🤖 AI Summary
This work addresses the limitation of existing quantum circuit routing methods, which neglect the real-time calibration status of hardware couplers, thereby degrading execution fidelity. The authors propose a graph-based reinforcement learning routing strategy that, for the first time, integrates daily calibration data into the Proximal Policy Optimization (PPO) training process to dynamically select high-fidelity hardware edges for SWAP operations. Simulations on MQT Bench benchmark circuits using IBM Heron r2 calibration data demonstrate that the proposed method substantially outperforms conventional compilers: it achieves an average exact fidelity of 0.727 on 5-qubit and 8-qubit circuit families, significantly surpassing SABRE-best20 (0.440) and target-aware SABRE (0.481), thereby transcending compilation paradigms that rely solely on gate count metrics.
📝 Abstract
Quantum circuit routing is a key step in compiling programs for noisy intermediate-scale quantum processors. Routes that appear efficient by standard overhead metrics can still lose fidelity when they pass through poorly calibrated couplers. We study a calibration-aware graph reinforcement-learning router that uses same-day IBM Heron r2 calibration data to choose hardware-edge SWAPs. We train the policy with proximal policy optimization and evaluate it with exact simulated fidelity across nine Munich Quantum Toolkit (MQT) Bench circuits and three calibration snapshots.

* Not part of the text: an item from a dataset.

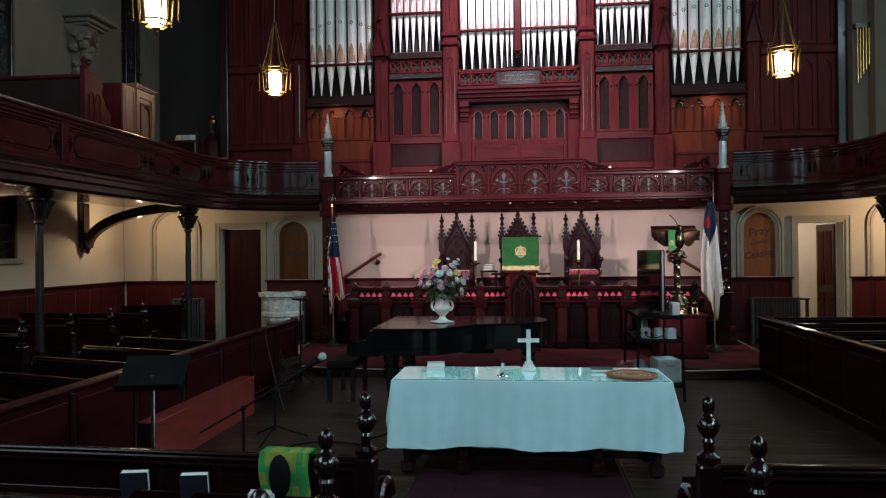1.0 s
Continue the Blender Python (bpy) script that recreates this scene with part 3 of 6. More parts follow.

Across these evaluations, pooled mean exact fidelity is $0.727$, compared with $0.440$ for SABRE-best20 and $0.481$ for target-aware SABRE. Fidelity gains come with higher routed two-qubit counts and are concentrated in the 5q and 8q circuit families; under the fixed tree action graph, all 10q families favor SABRE-best20. Overall, our results show that calibration-aware learned routing can improve fidelity beyond gate-count-driven compilation.